Rather than a 'moral dilemma' of values butting heads, or 'hypocracy' for not standing up for your values, what we usually have is a choice as to how to mitigate
differing personal values in the context of public ethics. Therefore I see no sense of contradiction, hypocracy, or conflict when our values conflict with our ethics, but rather a healthy maturity and enlightenment if we recognize and apply each within the appropriate scope. These mitigating ethics include simple rules about respecting and honoring differences, neither bullying nor shunning those who have different values, and - here's the real test - putting our personal commitment to ethics above our personal commitment to our closed set of values when we have opportunity for input to secular rules and decisions like electing politicians, passing laws, saving gas, and sitting on juries.

Each of us has a slider on which we adjust decisions based on how our sense of values and allegiance to family or clan balances against our sense of ethics, regardless of religion or creed. We each decide whether to ask what kind of decisions we're making that affect others, and whether those decisions are values based (benefit folks who grew up closer to me or more like me) or ethics based (honor some human sense of fairness and a framework for decisions that accomodates differences). To the extent we support a level playing field and honor differences without prosteletizing or expecting everyone else to change, I'd say we are being more ethical and less values bound.
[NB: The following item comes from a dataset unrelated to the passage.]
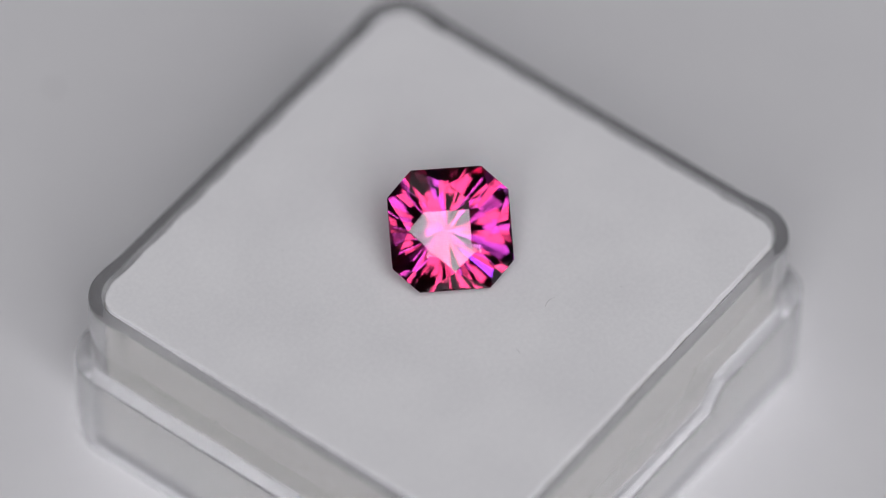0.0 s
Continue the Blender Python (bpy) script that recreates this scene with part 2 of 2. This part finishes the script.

The message of the enlightenment to me was that folks within and without religious affiliations recognized it is impossible to define acceptable society as just a larger group of shared values. It requires a will and a means to implement secular mitigation of differences to weave a fabric of life that includes folks who are different and still enjoy it. In that context it's not important to nitpick the differences because frankly they don't matter if we all accept the need for a level secular playing field. Is that good? If you think so, I think that's great.